Publication information
- Publisher: Marvel Comics
- First appearance: The Avengers #282 (August 1987)
- Created by: Roger Stern John Buscema

In-story information
- Team affiliations: Olympians
- Abilities: Superhuman strength Healing factor Precognition

= Prometheus (Marvel Comics) =

Prometheus is the name of two characters appearing in American comic books published by Marvel Comics. The first one is based on the Greek Titan of the same name while the second one is a member of the Pantheon.

==Publication history==
The mythological Prometheus first appeared in The Avengers #282 and was adapted by Roger Stern and John Buscema.

The Pantheon version of Prometheus first appeared in The Incredible Hulk #368 and was created by Peter David.

==Fictional character biography==
===Prometheus (Olympian)===

Prometheus is one of the Titans of Greek mythology and the son of Iapetus.
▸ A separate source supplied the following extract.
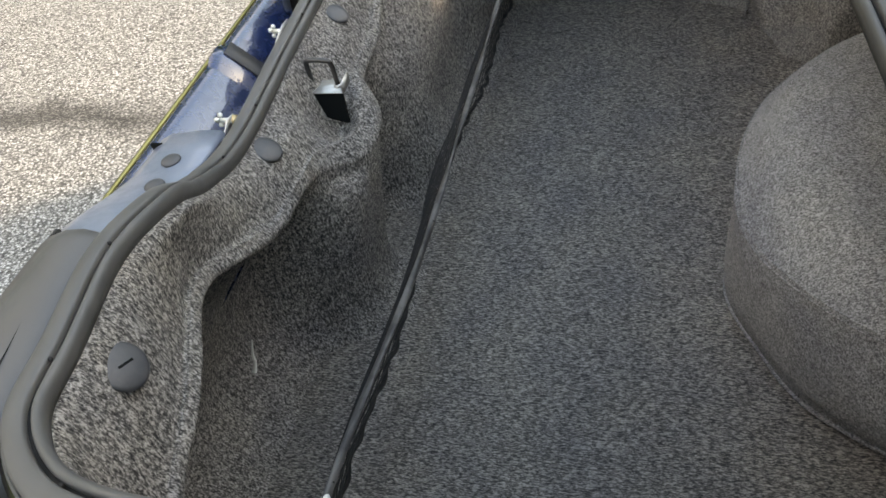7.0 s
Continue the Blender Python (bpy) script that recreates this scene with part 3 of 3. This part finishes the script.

His siblings included Atlas, Menoetius, and Epimetheus. When their uncle Cronus' rule is challenged by Zeus, Prometheus and Epimetheus side with the Olympians while Atlas and Menoetius side with Cronus. With the help of Prometheus and Epimetheus, the Olympians defeat the Titans. Prometheus and Epimetheus take an interest in mankind and become the joint rulers in Phthia. Prometheus later learns various skills from Athena that concern Zeus. After Prometheus takes fire from the gods and gifts it to humanity, Zeus has Kratos and Bia bind Prometheus to a pillar in the Caucasian Mountains using chains forged by Hephaestus. Zeus also has an eagle peck out Prometheus' liver which grows back every night. Zeus offers to shorten Prometheus' sentence if Prometheus gives him information concerning a prophecy that foretells Zeus being overthrown. Seven generations later, Hercules frees Prometheus during his 12 Labours. Zeus is at first against this, but decides to end Prometheus' punishment.
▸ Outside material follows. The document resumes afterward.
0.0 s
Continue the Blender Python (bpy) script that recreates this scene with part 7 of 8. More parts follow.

In the modern era, Hercules is injured during a fight with Helmut Zemo's Masters of Evil when Black Mamba drugs Hercules, causing him to charge into battle. After Namor is abducted by Neptune and brought to the Underworld, he manages to escape and is healed by Prometheus. Prometheus directs Namor to Fortress Tartarus, where the other Avengers are being held. The Avengers make their way to Mount Olympus, where Prometheus speaks to them while they are in the woods. Zeus catches up to the Avengers while Doctor Druid heals Hercules' mind.
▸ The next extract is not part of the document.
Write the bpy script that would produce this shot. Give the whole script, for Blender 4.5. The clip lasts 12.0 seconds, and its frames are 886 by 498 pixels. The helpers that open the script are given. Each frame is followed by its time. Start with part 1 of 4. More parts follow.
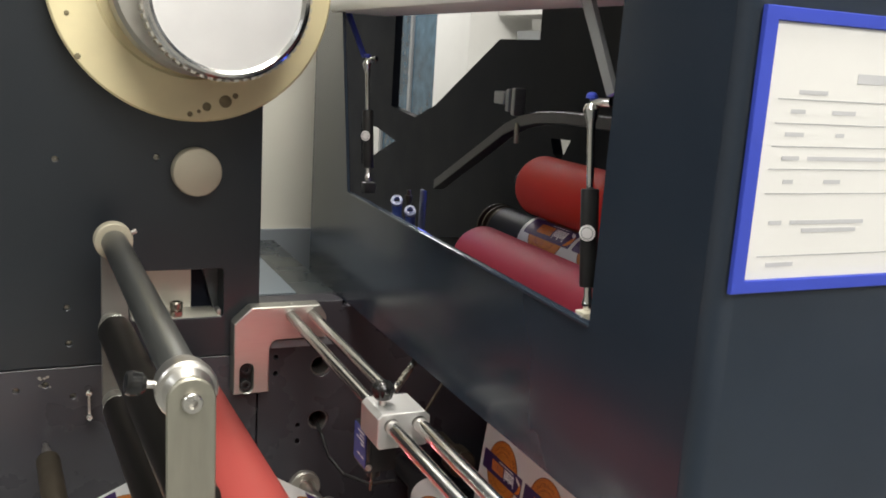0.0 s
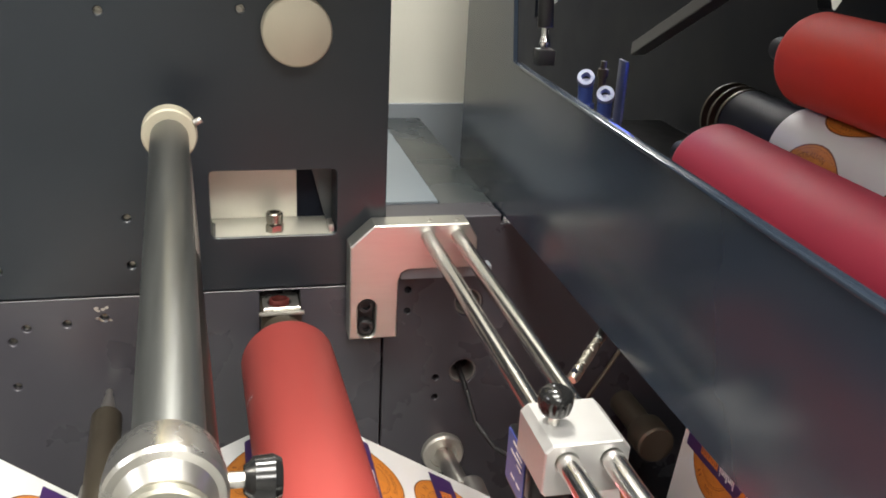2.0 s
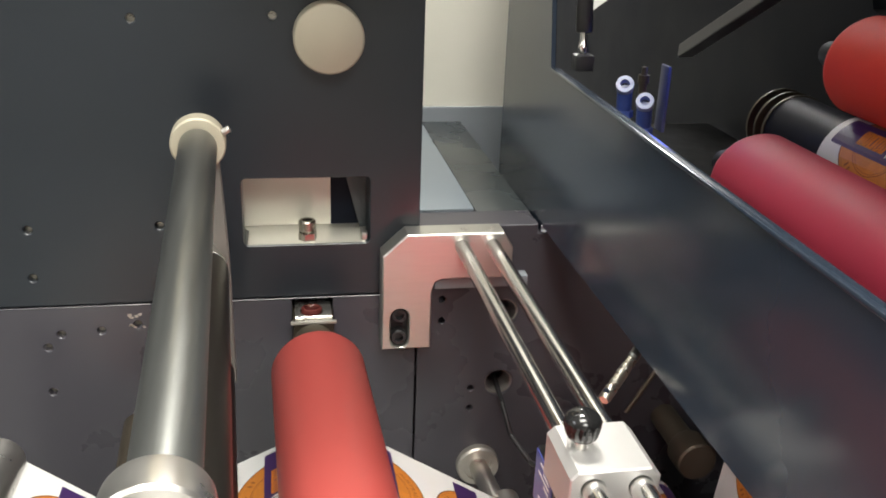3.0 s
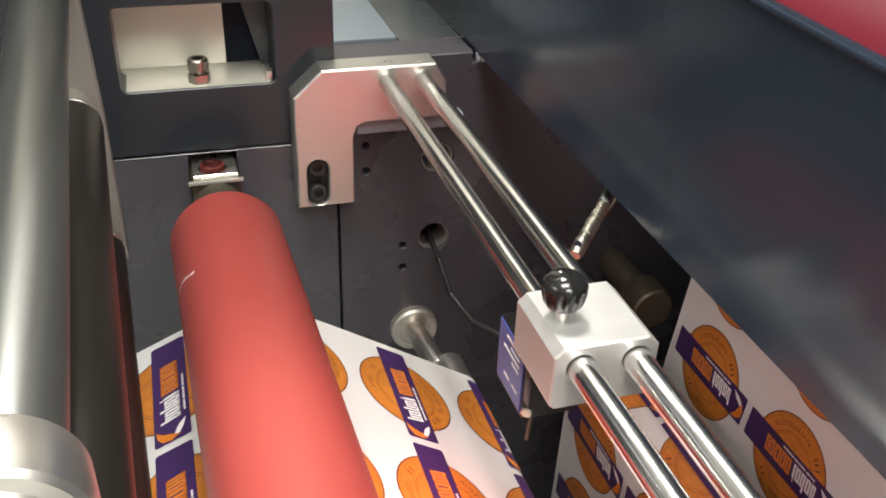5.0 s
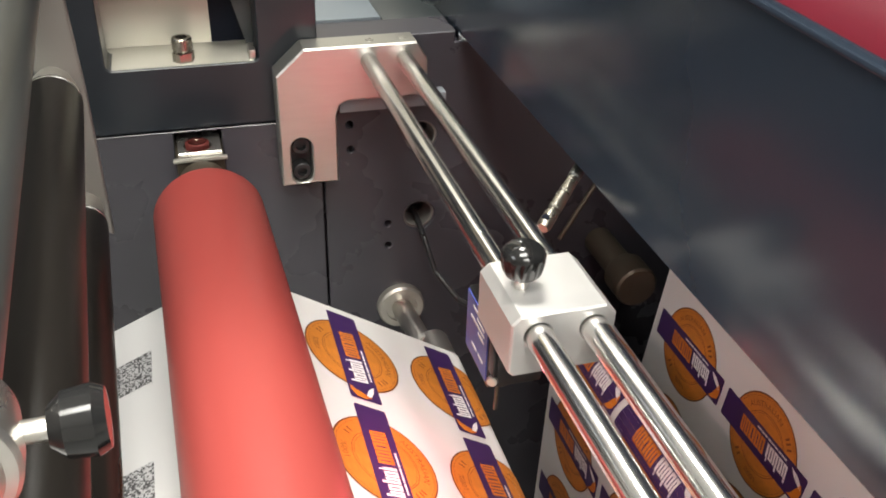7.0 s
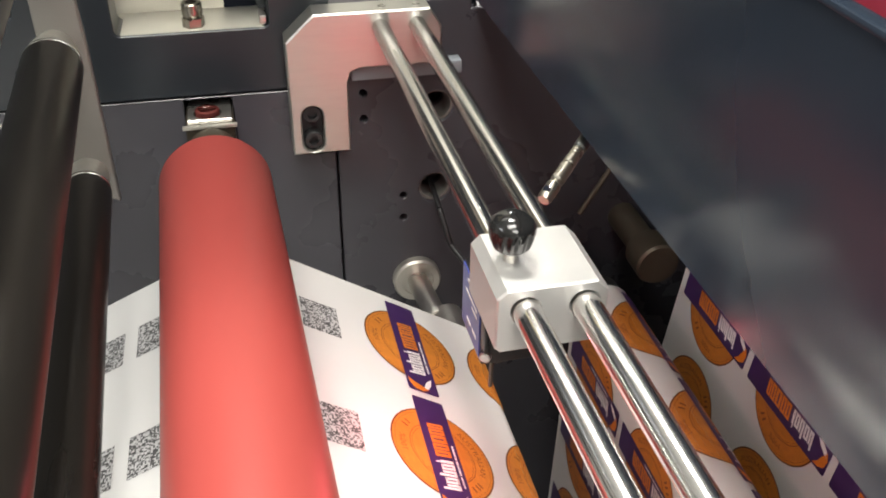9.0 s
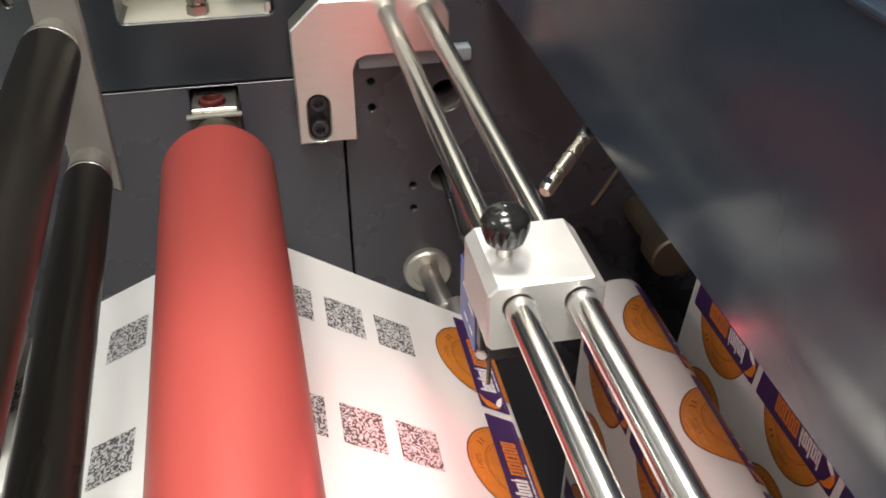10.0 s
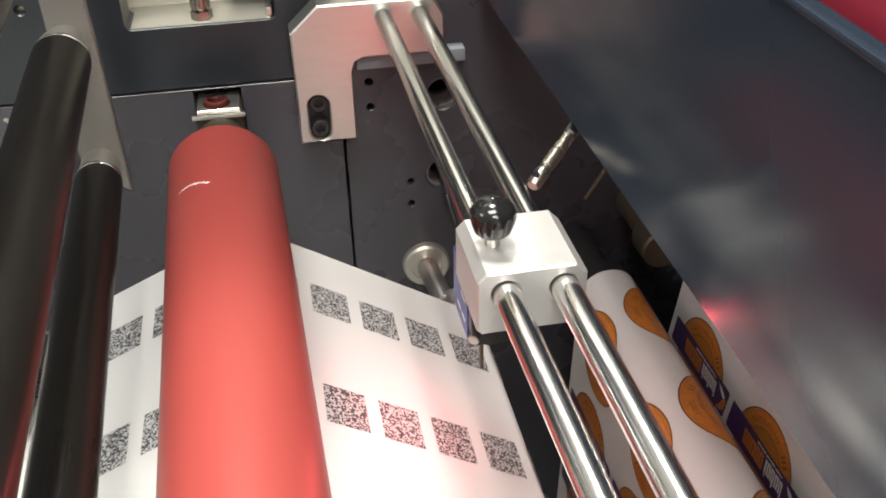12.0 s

===Prometheus (Pantheon)===

Prometheus is a member of the Pantheon, a group consisting of descendants of Agamemnon. He was born with a facial deformity resembling burn scars. Prometheus operates the Argo, a technologically advanced vehicle developed by Pantheon's engineers. He is also an accomplished tracker and is capable of tracking targets across interstellar distances.

==Powers and abilities==
The Olympian version of Prometheus has super-strength, a healing factor, and precognition.

The Pantheon Prometheus has expert tracking skills. Like the other Pantheon members, Prometheus possesses a healing factor.